» OBJECTIVE:
Transcribe every line from the top down to the line with "out=0.014, thick=0.02, surface=tail_wrap)", both ends included, but not the pictures.

» SOURCE EXCERPT:
────
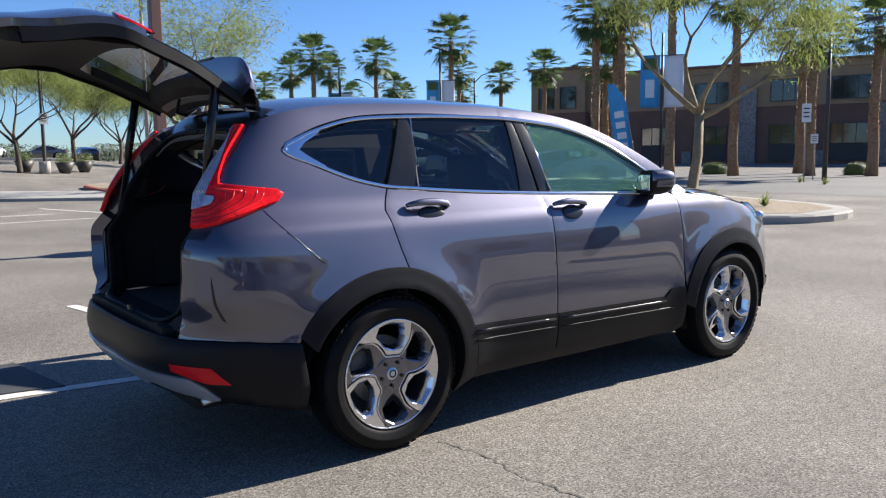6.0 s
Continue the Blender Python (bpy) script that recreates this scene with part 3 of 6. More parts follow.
panel("front_fascia", whole(FASCIA_HALF, nose_wrap), GLOSS_BLACK, car, out=-0.004, surface=nose_wrap)
panel("grille_bar", whole([(3.05, 0.90), (2.7, 0.90), (2.5, 0.86), (2.40, 0.80), (2.7, 0.82), (3.05, 0.82)], nose_wrap), CHROME, car, out=0.012, surface=nose_wrap)
for s in (1, -1):
    panel("bumper_corner", [(1.975, 0.482), (2.054, 0.559), (2.104, 0.677), (2.253, 0.757), (2.304, 0.786), (2.42, 0.80), (2.45, 0.66), (2.42, 0.52), (2.2, 0.46)], PAINT, car, out=0.0, side=s)
SKID_HALF = [(-2.95, 0.47), (-2.70, 0.462), (-2.45, 0.462), (-2.33, 0.455), (-2.26, 0.415), (-2.20, 0.36), (-2.24, 0.352), (-2.35, 0.375), (-2.55, 0.405), (-2.95, 0.418)]
panel("skid_trim", whole(SKID_HALF, tail_wrap), SILVER_TRIM, car, out=0.016, thick=0.02, surface=tail_wrap, label="satin silver bumper trim")
panel("bumper_lip", whole([(-2.95, 0.40), (-2.72, 0.397), (-2.62, 0.395), (-2.66, 0.372), (-2.95, 0.352)], tail_wrap), SILVER_TRIM, car, out=0.014, thick=0.02, surface=tail_wrap)


def door(name, s, skin, glass, glass_mat, hinge, swing, handle_u, handle_z, extra=()):
    """A door with its painted skin, cladding, pane, frame and handle; swing: degrees open."""
    pivot = tagged(new(name), "door with a black lower cladding and a chrome-edged window" + (", standing open" if swing else ""))
    pivot.parent = car
    made = [panel("door_skin", skin, PAINT, pivot, side=s)]
    for nm, out_, mat_, off, th in extra:
        made.append(panel(nm, out_, mat_, pivot, out=off, thick=th, side=s))
    g = panel("window_glass", glass, glass_mat, pivot, out=-0.012, thick=0.004, side=s, roll=0.0, ring=0.0, step=0.05)
    g.visible_shadow = False
    if swing:
        made.append(strip("window_frame", [tuple(p) for p in glass], 0.055, GLOSS_BLACK, pivot, out=-0.002, thick=0.04, side=s, closed=True))
    inner = [(p[0] * 0.985 + handle_u * 0.015, p[1]) for p in skin]
    made.append(panel("door_lining", inner, TRIM_DARK, pivot, out=-0.10, thick=0.01, side=s, step=0.08))
    bm = bmesh.new()
    box(bm, (-0.128, -0.016, -0.017), (0.128, 0.012, 0.017), 0.0135, seg=3)
    bmesh.ops.subdivide_edges(bm, edges=[e for e in bm.edges if e.calc_length() > 0.15], cuts=9, use_grid_fill=True)
    for v in bm.verts:
        far = v.co.x / 0.128
        v.co.y += 0.030 * far ** 4
        v.co.z = v.co.z * (1 - 0.35 * far * far) + 0.010 * (1 - far * far)
    h = part("door_handle", bm, PAINT, pivot, "body-coloured pull handle", True)
    at = hull(np.array([handle_u]), np.array([handle_z + 0.010]), np.array([0.032]))[0]
    h.location = (at[0], at[1] * s, at[2])
    if s < 0:
        h.scale = (1, -1, 1)
    h.rotation_euler = (radians(-18 * s), radians(2.5), 0)
    # a flattened black ellipsoid on the skin: the hand hollow's shade as colour
    bm = bmesh.new()
    bmesh.ops.create_uvsphere(bm, u_segments=18, v_segments=9, radius=1.0, matrix=Matrix.Diagonal((0.080, 0.0055, 0.042, 1)))
    c = part("handle_recess", bm, GLOSS_BLACK, pivot, "", True)
    at = hull(np.array([handle_u + 0.0]), np.array([handle_z - 0.016]), np.array([0.0]))[0]
    c.location = (at[0], at[1] * s, at[2])
    c.rotation_euler = (radians(-26 * s), 0, 0)
    if swing:
        turn = Matrix.Translation((hinge[0], hinge[1] * s, 0)) @ Matrix.Rotation(radians(swing), 4, "Z") @ Matrix.Translation((-hinge[0], -hinge[1] * s, 0))
        pivot.matrix_world = turn
    return pivot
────
» RESPONSE TO THE EXERCISE:
6.0 s
Continue the Blender Python (bpy) script that recreates this scene with part 3 of 6. More parts follow.
panel("front_fascia", whole(FASCIA_HALF, nose_wrap), GLOSS_BLACK, car, out=-0.004, surface=nose_wrap)
panel("grille_bar", whole([(3.05, 0.90), (2.7, 0.90), (2.5, 0.86), (2.40, 0.80), (2.7, 0.82), (3.05, 0.82)], nose_wrap), CHROME, car, out=0.012, surface=nose_wrap)
for s in (1, -1):
    panel("bumper_corner", [(1.975, 0.482), (2.054, 0.559), (2.104, 0.677), (2.253, 0.757), (2.304, 0.786), (2.42, 0.80), (2.45, 0.66), (2.42, 0.52), (2.2, 0.46)], PAINT, car, out=0.0, side=s)
SKID_HALF = [(-2.95, 0.47), (-2.70, 0.462), (-2.45, 0.462), (-2.33, 0.455), (-2.26, 0.415), (-2.20, 0.36), (-2.24, 0.352), (-2.35, 0.375), (-2.55, 0.405), (-2.95, 0.418)]
panel("skid_trim", whole(SKID_HALF, tail_wrap), SILVER_TRIM, car, out=0.016, thick=0.02, surface=tail_wrap, label="satin silver bumper trim")
panel("bumper_lip", whole([(-2.95, 0.40), (-2.72, 0.397), (-2.62, 0.395), (-2.66, 0.372), (-2.95, 0.352)], tail_wrap), SILVER_TRIM, car, out=0.014, thick=0.02, surface=tail_wrap)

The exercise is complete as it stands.